Dataset extract ->
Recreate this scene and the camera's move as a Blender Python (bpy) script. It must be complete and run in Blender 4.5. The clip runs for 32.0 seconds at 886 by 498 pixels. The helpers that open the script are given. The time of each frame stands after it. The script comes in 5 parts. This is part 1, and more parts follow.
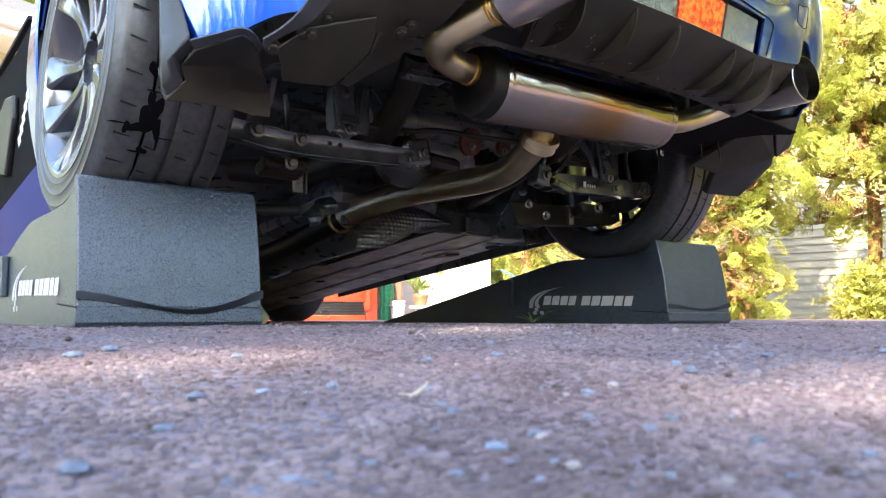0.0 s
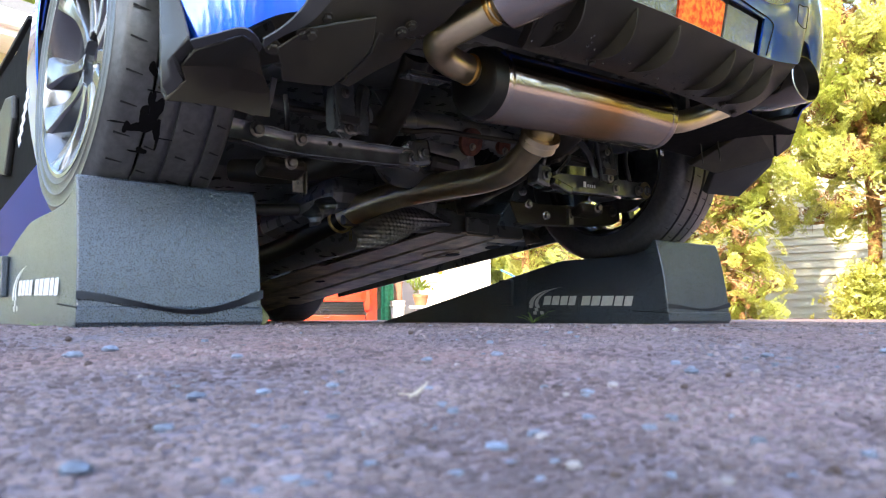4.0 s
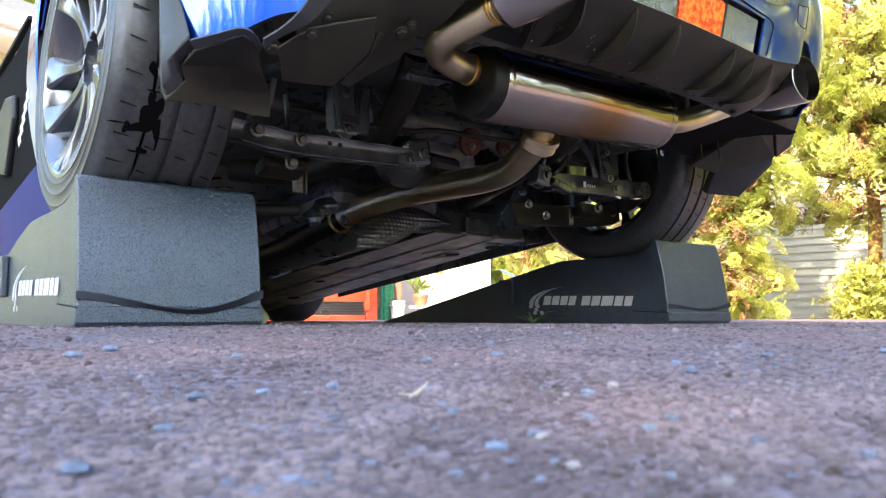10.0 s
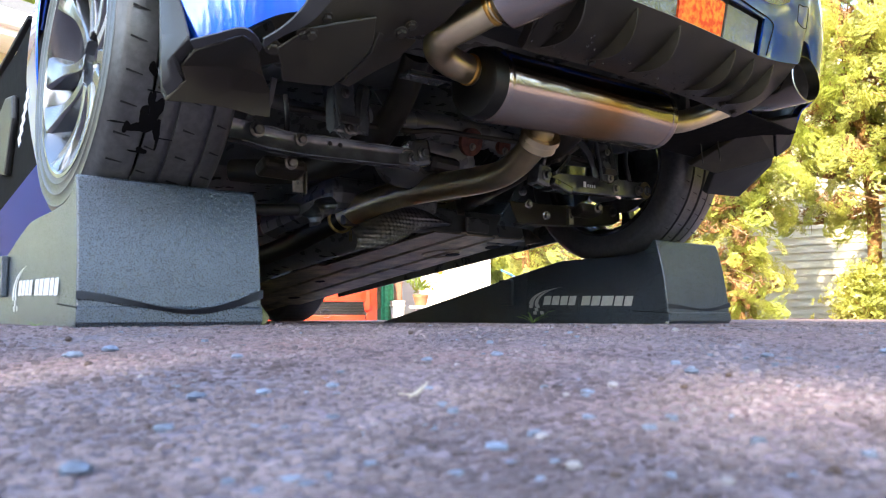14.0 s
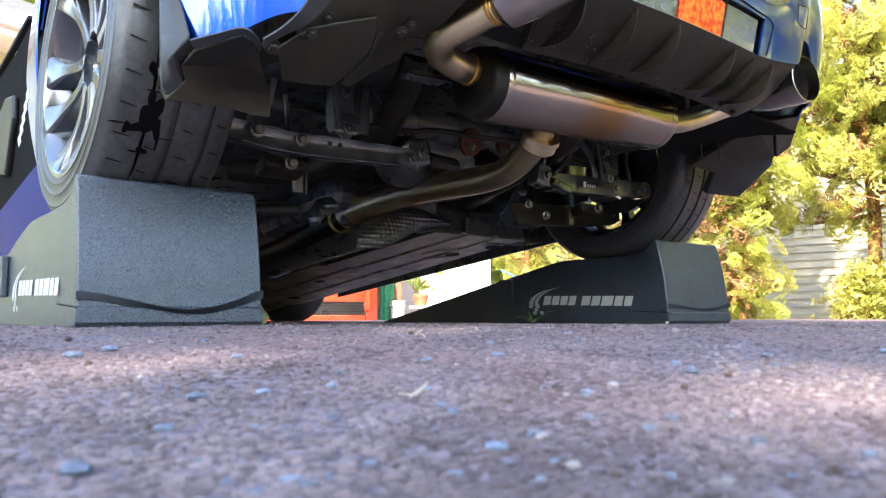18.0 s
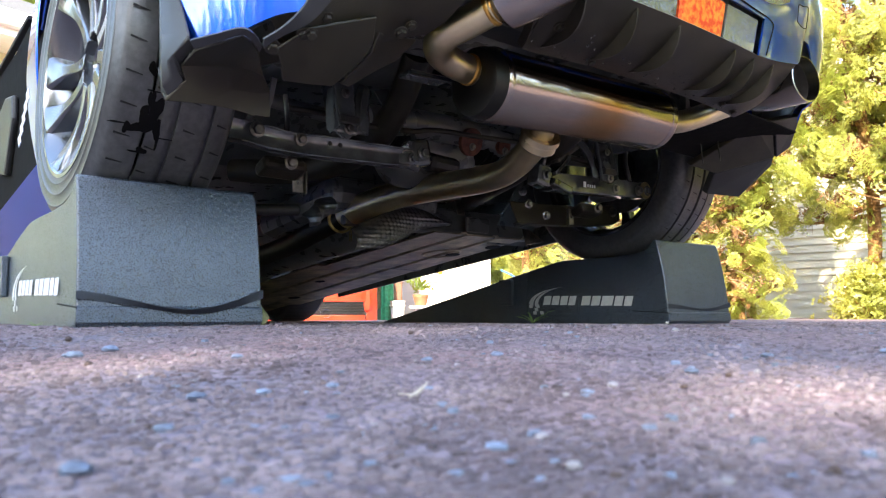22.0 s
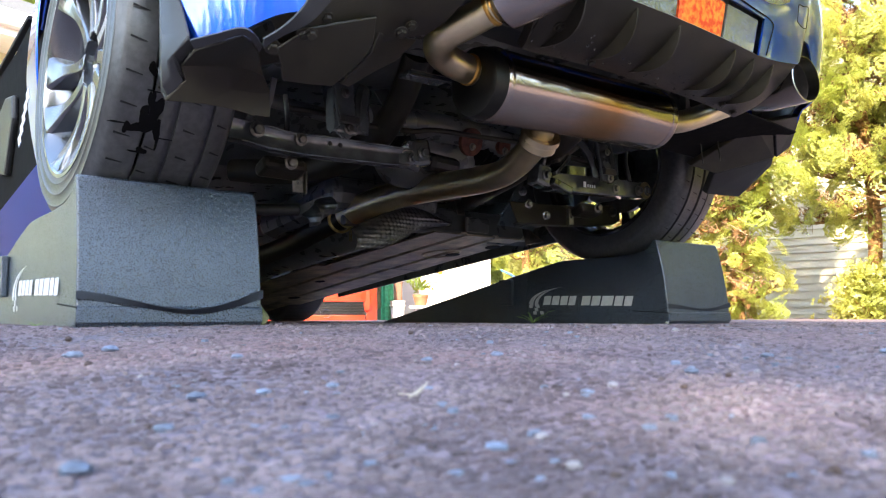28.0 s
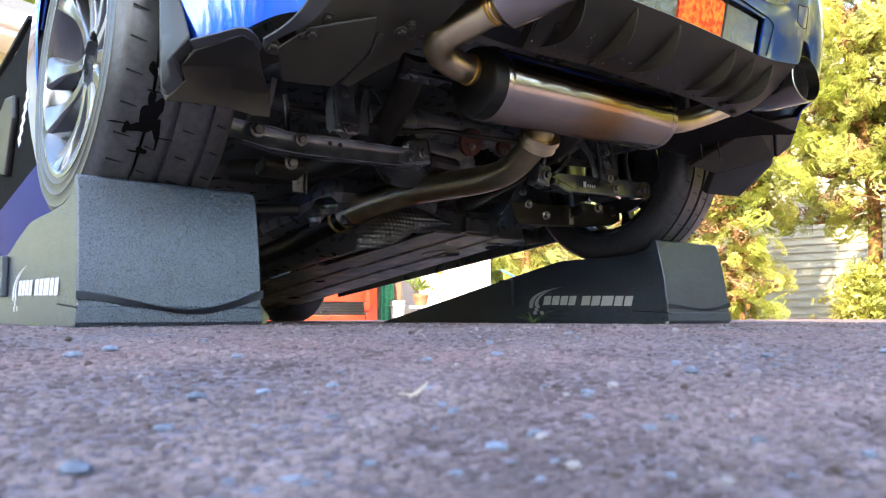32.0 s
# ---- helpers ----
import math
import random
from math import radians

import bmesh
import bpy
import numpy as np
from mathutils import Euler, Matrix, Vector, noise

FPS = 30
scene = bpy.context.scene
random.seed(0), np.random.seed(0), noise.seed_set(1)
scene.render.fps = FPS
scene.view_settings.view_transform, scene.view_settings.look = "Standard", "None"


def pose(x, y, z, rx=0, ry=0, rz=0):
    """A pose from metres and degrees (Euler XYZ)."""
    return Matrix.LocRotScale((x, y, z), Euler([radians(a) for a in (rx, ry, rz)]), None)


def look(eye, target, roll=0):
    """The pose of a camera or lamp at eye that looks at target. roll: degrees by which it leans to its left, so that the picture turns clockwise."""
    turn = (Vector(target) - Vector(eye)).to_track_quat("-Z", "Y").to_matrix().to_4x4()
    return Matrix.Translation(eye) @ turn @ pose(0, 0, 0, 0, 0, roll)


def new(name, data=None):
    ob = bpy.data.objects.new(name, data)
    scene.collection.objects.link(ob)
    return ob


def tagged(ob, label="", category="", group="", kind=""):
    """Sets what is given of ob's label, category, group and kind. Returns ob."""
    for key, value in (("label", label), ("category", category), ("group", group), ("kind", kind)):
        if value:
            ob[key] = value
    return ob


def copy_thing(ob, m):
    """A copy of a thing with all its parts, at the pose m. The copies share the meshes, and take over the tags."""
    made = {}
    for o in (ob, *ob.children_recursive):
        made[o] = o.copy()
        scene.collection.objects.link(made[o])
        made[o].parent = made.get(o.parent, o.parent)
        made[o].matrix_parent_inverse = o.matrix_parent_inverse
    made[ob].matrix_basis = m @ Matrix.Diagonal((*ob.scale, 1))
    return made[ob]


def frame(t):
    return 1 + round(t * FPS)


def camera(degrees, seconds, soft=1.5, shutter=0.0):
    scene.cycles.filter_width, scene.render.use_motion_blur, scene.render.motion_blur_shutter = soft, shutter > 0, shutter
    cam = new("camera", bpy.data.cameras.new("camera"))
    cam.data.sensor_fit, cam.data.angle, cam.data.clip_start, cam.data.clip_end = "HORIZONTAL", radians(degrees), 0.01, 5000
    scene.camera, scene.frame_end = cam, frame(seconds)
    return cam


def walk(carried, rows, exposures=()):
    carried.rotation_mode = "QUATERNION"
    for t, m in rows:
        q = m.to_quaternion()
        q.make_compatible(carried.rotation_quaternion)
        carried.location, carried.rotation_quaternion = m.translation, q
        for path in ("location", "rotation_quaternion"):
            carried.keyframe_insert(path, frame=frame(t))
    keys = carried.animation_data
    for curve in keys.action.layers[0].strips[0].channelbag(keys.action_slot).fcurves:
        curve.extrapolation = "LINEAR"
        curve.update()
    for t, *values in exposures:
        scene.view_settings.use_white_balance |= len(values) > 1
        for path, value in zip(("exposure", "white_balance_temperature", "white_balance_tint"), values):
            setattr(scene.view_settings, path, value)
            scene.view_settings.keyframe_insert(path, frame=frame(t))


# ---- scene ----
EXPOSURE = 3.36
# ---- camera ----
EYE = (-1.2165, -1.4601, 0.0138)
cam = camera(62.15, 32.0, soft=1.1)
STAND = look(EYE, (0.6976, 0.8333, 0.2903), -0.15)
walk(cam, [(0, STAND), (32.0, STAND)], exposures=[(0, EXPOSURE, 6950, 9), (32.0, EXPOSURE, 6950, 9)])
cam.data.dof.use_dof = True
cam.data.dof.focus_distance = 2.3
cam.data.dof.aperture_fstop = 12.0

# ---- light ----
SUN_AZ, SUN_EL = radians(234), radians(38)
world = bpy.data.worlds.new("sky")
scene.world = world
world.use_nodes = True
wn = world.node_tree.nodes
sky = wn.new("ShaderNodeTexSky")
sky.sky_type = "NISHITA"
sky.sun_disc = False
sky.sun_elevation, sky.sun_rotation = SUN_EL, SUN_AZ
wn["Background"].inputs["Strength"].default_value = 0.15
world.node_tree.links.new(sky.outputs[0], wn["Background"].inputs["Color"])
to_sun = Vector((math.sin(SUN_AZ) * math.cos(SUN_EL), math.cos(SUN_AZ) * math.cos(SUN_EL), math.sin(SUN_EL)))
sun = new("sun", bpy.data.lights.new("sun", "SUN"))
sun.data.energy, sun.data.angle, sun.data.color = 2.35, radians(0.9), (1.0, 0.88, 0.70)
sun.matrix_world = look(to_sun * 40, (0, 0, 0))


# ---- materials ----
def material(name, color, rough=0.5, metal=0.0, var=0.0, scale=20.0, color2=None, bump=0.0, bump_scale=200.0,
             coat=0.0, trans=0.0, spec=0.5, island=0.0, detail=4.0, rvar=0.0, emit=0.0, coat_ior=1.5, coat_rough=0.03, wear=0.0, wear_scale=7.0):
    m = bpy.data.materials.new(name)
    m.use_nodes = True
    nt = m.node_tree
    b = nt.nodes["Principled BSDF"]
    b.inputs["Roughness"].default_value = rough
    b.inputs["Metallic"].default_value = metal
    b.inputs["Coat Weight"].default_value = coat
    b.inputs["Coat Roughness"].default_value = coat_rough
    b.inputs["Coat IOR"].default_value = coat_ior
    b.inputs["Transmission Weight"].default_value = trans
    b.inputs["Specular IOR Level"].default_value = spec
    b.inputs["Base Color"].default_value = (*color, 1)
    tc = nt.nodes.new("ShaderNodeTexCoord")
    if var > 0 or island > 0 or color2:
        n1 = nt.nodes.new("ShaderNodeTexNoise")
        n1.inputs["Scale"].default_value, n1.inputs["Detail"].default_value = scale, detail
        nt.links.new(tc.outputs["Object"], n1.inputs["Vector"])
        ramp = nt.nodes.new("ShaderNodeValToRGB")
        c2 = color2 or tuple(c * (1 - var) for c in color)
        ramp.color_ramp.elements[0].position, ramp.color_ramp.elements[1].position = 0.38, 0.62
        ramp.color_ramp.elements[0].color = (*c2, 1)
        ramp.color_ramp.elements[1].color = (*color, 1)
        nt.links.new(n1.outputs["Fac"], ramp.inputs[0])
        out = ramp.outputs[0]
        if island > 0:
            g = nt.nodes.new("ShaderNodeNewGeometry")
            mr = nt.nodes.new("ShaderNodeMapRange")
            mr.inputs["To Min"].default_value, mr.inputs["To Max"].default_value = 1 - island, 1 + island
            nt.links.new(g.outputs["Random Per Island"], mr.inputs["Value"])
            mx = nt.nodes.new("ShaderNodeVectorMath")
            mx.operation = "SCALE"
            nt.links.new(out, mx.inputs[0])
            nt.links.new(mr.outputs[0], mx.inputs["Scale"])
            out = mx.outputs[0]
        if wear > 0:
            n3 = nt.nodes.new("ShaderNodeTexNoise")
            n3.inputs["Scale"].default_value, n3.inputs["Detail"].default_value, n3.inputs["Distortion"].default_value = wear_scale, 6, 0.6
            nt.links.new(tc.outputs["Object"], n3.inputs["Vector"])
            wr = nt.nodes.new("ShaderNodeMapRange")
            wr.inputs["From Min"].default_value, wr.inputs["From Max"].default_value = 0.3, 0.7
            wr.inputs["To Min"].default_value, wr.inputs["To Max"].default_value = 1 - wear, 1 + wear
            nt.links.new(n3.outputs["Fac"], wr.inputs["Value"])
            mw = nt.nodes.new("ShaderNodeVectorMath")
            mw.operation = "SCALE"
            nt.links.new(out, mw.inputs[0])
            nt.links.new(wr.outputs[0], mw.inputs["Scale"])
            out = mw.outputs[0]
        nt.links.new(out, b.inputs["Base Color"])
        if rvar > 0:
            rr = nt.nodes.new("ShaderNodeMapRange")
            rr.inputs["To Min"].default_value, rr.inputs["To Max"].default_value = rough - rvar, rough + rvar
            nt.links.new(n1.outputs["Fac"], rr.inputs["Value"])
            nt.links.new(rr.outputs[0], b.inputs["Roughness"])
    if bump > 0:
        n2 = nt.nodes.new("ShaderNodeTexNoise")
        n2.inputs["Scale"].default_value, n2.inputs["Detail"].default_value = bump_scale, 3
        nt.links.new(tc.outputs["Object"], n2.inputs["Vector"])
        bp = nt.nodes.new("ShaderNodeBump")
        bp.inputs["Strength"].default_value, bp.inputs["Distance"].default_value = bump, 1.0 / bump_scale
        nt.links.new(n2.outputs["Fac"], bp.inputs["Height"])
        nt.links.new(bp.outputs[0], b.inputs["Normal"])
    if emit > 0:
        b.inputs["Emission Color"].default_value = (*color, 1)
        b.inputs["Emission Strength"].default_value = emit
    return m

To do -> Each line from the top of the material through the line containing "import numpy as np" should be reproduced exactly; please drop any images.

Reply ->
Recreate this scene and the camera's move as a Blender Python (bpy) script. It must be complete and run in Blender 4.5. The clip runs for 32.0 seconds at 886 by 498 pixels. The helpers that open the script are given. The time of each frame stands after it. The script comes in 5 parts. This is part 1, and more parts follow.
0.0 s
4.0 s
10.0 s
14.0 s
18.0 s
22.0 s
28.0 s
32.0 s
# ---- helpers ----
import math
import random
from math import radians

import bmesh
import bpy
import numpy as np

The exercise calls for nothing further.